Every line of the material that follows must be printed again exactly.

** start Records provided **

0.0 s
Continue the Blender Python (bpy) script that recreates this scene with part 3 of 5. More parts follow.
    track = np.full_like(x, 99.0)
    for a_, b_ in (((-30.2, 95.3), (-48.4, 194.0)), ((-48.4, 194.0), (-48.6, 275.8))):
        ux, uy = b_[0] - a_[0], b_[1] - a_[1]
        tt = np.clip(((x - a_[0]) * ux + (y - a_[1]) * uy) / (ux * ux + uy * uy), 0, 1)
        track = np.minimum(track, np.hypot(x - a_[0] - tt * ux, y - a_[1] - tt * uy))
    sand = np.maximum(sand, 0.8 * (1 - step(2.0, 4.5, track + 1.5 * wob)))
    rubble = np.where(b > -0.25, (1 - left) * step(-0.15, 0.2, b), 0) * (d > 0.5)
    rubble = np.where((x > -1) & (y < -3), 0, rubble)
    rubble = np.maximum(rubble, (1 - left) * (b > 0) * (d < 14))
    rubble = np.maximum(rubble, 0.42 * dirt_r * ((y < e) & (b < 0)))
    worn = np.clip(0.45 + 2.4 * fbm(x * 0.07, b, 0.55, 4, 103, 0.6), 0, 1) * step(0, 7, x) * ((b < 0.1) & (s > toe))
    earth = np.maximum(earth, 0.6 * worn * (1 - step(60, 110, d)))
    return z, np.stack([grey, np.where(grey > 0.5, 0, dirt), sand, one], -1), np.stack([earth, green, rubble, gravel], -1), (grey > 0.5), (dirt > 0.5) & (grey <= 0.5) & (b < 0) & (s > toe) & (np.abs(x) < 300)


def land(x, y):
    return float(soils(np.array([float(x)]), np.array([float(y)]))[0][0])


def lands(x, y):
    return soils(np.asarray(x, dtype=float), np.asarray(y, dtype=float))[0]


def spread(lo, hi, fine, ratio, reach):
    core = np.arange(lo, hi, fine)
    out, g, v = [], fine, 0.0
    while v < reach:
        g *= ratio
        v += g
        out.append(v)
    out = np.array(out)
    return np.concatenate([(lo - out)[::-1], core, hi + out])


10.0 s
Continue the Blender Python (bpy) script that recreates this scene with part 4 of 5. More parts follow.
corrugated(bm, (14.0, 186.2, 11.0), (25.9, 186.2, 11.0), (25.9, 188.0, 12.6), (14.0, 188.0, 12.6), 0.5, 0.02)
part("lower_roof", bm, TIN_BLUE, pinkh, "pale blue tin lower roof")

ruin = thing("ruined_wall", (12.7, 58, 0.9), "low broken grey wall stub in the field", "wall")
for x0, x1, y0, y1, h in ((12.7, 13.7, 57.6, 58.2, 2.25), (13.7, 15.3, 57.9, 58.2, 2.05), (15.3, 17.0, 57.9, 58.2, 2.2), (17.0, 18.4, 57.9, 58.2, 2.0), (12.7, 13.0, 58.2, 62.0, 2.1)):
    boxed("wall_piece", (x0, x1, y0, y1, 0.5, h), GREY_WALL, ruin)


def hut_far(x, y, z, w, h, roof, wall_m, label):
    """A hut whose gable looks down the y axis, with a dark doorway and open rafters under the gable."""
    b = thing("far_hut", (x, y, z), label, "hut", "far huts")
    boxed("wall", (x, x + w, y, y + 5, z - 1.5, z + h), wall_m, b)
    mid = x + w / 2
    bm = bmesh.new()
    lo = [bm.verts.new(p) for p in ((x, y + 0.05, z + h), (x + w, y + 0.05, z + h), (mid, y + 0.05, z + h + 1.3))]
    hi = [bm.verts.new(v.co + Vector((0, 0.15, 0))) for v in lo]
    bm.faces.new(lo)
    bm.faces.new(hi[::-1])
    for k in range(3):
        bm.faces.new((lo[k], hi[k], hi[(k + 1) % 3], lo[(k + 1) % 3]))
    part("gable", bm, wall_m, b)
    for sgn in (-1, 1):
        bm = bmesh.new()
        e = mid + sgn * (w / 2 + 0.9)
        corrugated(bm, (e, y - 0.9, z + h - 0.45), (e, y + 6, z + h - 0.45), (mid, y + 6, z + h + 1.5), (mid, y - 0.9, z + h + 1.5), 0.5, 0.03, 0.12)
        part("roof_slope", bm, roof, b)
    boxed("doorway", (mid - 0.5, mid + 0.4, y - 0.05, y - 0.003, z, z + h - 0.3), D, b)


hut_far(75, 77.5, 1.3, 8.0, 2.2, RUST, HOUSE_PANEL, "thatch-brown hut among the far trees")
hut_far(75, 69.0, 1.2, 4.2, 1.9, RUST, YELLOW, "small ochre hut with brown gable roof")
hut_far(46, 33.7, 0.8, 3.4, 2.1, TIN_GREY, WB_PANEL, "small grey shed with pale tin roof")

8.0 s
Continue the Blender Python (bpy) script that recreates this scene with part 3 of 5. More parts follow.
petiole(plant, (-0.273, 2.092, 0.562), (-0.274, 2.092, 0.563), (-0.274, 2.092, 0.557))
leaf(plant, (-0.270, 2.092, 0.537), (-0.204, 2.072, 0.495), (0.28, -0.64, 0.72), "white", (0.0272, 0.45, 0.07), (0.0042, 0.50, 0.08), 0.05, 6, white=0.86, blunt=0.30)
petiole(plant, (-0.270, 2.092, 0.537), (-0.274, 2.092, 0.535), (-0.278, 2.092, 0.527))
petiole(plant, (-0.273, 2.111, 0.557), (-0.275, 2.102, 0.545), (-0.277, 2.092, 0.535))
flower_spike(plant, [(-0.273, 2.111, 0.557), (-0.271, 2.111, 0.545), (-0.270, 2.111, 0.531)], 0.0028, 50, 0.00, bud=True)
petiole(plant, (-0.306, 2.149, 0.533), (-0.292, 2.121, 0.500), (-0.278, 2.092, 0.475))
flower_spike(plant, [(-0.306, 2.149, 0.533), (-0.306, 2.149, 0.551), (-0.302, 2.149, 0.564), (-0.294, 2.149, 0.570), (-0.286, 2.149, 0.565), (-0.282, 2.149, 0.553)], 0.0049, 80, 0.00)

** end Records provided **

### Solution to this task
0.0 s
Continue the Blender Python (bpy) script that recreates this scene with part 3 of 5. More parts follow.
    track = np.full_like(x, 99.0)
    for a_, b_ in (((-30.2, 95.3), (-48.4, 194.0)), ((-48.4, 194.0), (-48.6, 275.8))):
        ux, uy = b_[0] - a_[0], b_[1] - a_[1]
        tt = np.clip(((x - a_[0]) * ux + (y - a_[1]) * uy) / (ux * ux + uy * uy), 0, 1)
        track = np.minimum(track, np.hypot(x - a_[0] - tt * ux, y - a_[1] - tt * uy))
    sand = np.maximum(sand, 0.8 * (1 - step(2.0, 4.5, track + 1.5 * wob)))
    rubble = np.where(b > -0.25, (1 - left) * step(-0.15, 0.2, b), 0) * (d > 0.5)
    rubble = np.where((x > -1) & (y < -3), 0, rubble)
    rubble = np.maximum(rubble, (1 - left) * (b > 0) * (d < 14))
    rubble = np.maximum(rubble, 0.42 * dirt_r * ((y < e) & (b < 0)))
    worn = np.clip(0.45 + 2.4 * fbm(x * 0.07, b, 0.55, 4, 103, 0.6), 0, 1) * step(0, 7, x) * ((b < 0.1) & (s > toe))
    earth = np.maximum(earth, 0.6 * worn * (1 - step(60, 110, d)))
    return z, np.stack([grey, np.where(grey > 0.5, 0, dirt), sand, one], -1), np.stack([earth, green, rubble, gravel], -1), (grey > 0.5), (dirt > 0.5) & (grey <= 0.5) & (b < 0) & (s > toe) & (np.abs(x) < 300)


def land(x, y):
    return float(soils(np.array([float(x)]), np.array([float(y)]))[0][0])


def lands(x, y):
    return soils(np.asarray(x, dtype=float), np.asarray(y, dtype=float))[0]


def spread(lo, hi, fine, ratio, reach):
    core = np.arange(lo, hi, fine)
    out, g, v = [], fine, 0.0
    while v < reach:
        g *= ratio
        v += g
        out.append(v)
    out = np.array(out)
    return np.concatenate([(lo - out)[::-1], core, hi + out])


10.0 s
Continue the Blender Python (bpy) script that recreates this scene with part 4 of 5. More parts follow.
corrugated(bm, (14.0, 186.2, 11.0), (25.9, 186.2, 11.0), (25.9, 188.0, 12.6), (14.0, 188.0, 12.6), 0.5, 0.02)
part("lower_roof", bm, TIN_BLUE, pinkh, "pale blue tin lower roof")

ruin = thing("ruined_wall", (12.7, 58, 0.9), "low broken grey wall stub in the field", "wall")
for x0, x1, y0, y1, h in ((12.7, 13.7, 57.6, 58.2, 2.25), (13.7, 15.3, 57.9, 58.2, 2.05), (15.3, 17.0, 57.9, 58.2, 2.2), (17.0, 18.4, 57.9, 58.2, 2.0), (12.7, 13.0, 58.2, 62.0, 2.1)):
    boxed("wall_piece", (x0, x1, y0, y1, 0.5, h), GREY_WALL, ruin)


def hut_far(x, y, z, w, h, roof, wall_m, label):
    """A hut whose gable looks down the y axis, with a dark doorway and open rafters under the gable."""
    b = thing("far_hut", (x, y, z), label, "hut", "far huts")
    boxed("wall", (x, x + w, y, y + 5, z - 1.5, z + h), wall_m, b)
    mid = x + w / 2
    bm = bmesh.new()
    lo = [bm.verts.new(p) for p in ((x, y + 0.05, z + h), (x + w, y + 0.05, z + h), (mid, y + 0.05, z + h + 1.3))]
    hi = [bm.verts.new(v.co + Vector((0, 0.15, 0))) for v in lo]
    bm.faces.new(lo)
    bm.faces.new(hi[::-1])
    for k in range(3):
        bm.faces.new((lo[k], hi[k], hi[(k + 1) % 3], lo[(k + 1) % 3]))
    part("gable", bm, wall_m, b)
    for sgn in (-1, 1):
        bm = bmesh.new()
        e = mid + sgn * (w / 2 + 0.9)
        corrugated(bm, (e, y - 0.9, z + h - 0.45), (e, y + 6, z + h - 0.45), (mid, y + 6, z + h + 1.5), (mid, y - 0.9, z + h + 1.5), 0.5, 0.03, 0.12)
        part("roof_slope", bm, roof, b)
    boxed("doorway", (mid - 0.5, mid + 0.4, y - 0.05, y - 0.003, z, z + h - 0.3), D, b)


hut_far(75, 77.5, 1.3, 8.0, 2.2, RUST, HOUSE_PANEL, "thatch-brown hut among the far trees")
hut_far(75, 69.0, 1.2, 4.2, 1.9, RUST, YELLOW, "small ochre hut with brown gable roof")
hut_far(46, 33.7, 0.8, 3.4, 2.1, TIN_GREY, WB_PANEL, "small grey shed with pale tin roof")

8.0 s
Continue the Blender Python (bpy) script that recreates this scene with part 3 of 5. More parts follow.
petiole(plant, (-0.273, 2.092, 0.562), (-0.274, 2.092, 0.563), (-0.274, 2.092, 0.557))
leaf(plant, (-0.270, 2.092, 0.537), (-0.204, 2.072, 0.495), (0.28, -0.64, 0.72), "white", (0.0272, 0.45, 0.07), (0.0042, 0.50, 0.08), 0.05, 6, white=0.86, blunt=0.30)
petiole(plant, (-0.270, 2.092, 0.537), (-0.274, 2.092, 0.535), (-0.278, 2.092, 0.527))
petiole(plant, (-0.273, 2.111, 0.557), (-0.275, 2.102, 0.545), (-0.277, 2.092, 0.535))
flower_spike(plant, [(-0.273, 2.111, 0.557), (-0.271, 2.111, 0.545), (-0.270, 2.111, 0.531)], 0.0028, 50, 0.00, bud=True)
petiole(plant, (-0.306, 2.149, 0.533), (-0.292, 2.121, 0.500), (-0.278, 2.092, 0.475))
flower_spike(plant, [(-0.306, 2.149, 0.533), (-0.306, 2.149, 0.551), (-0.302, 2.149, 0.564), (-0.294, 2.149, 0.570), (-0.286, 2.149, 0.565), (-0.282, 2.149, 0.553)], 0.0049, 80, 0.00)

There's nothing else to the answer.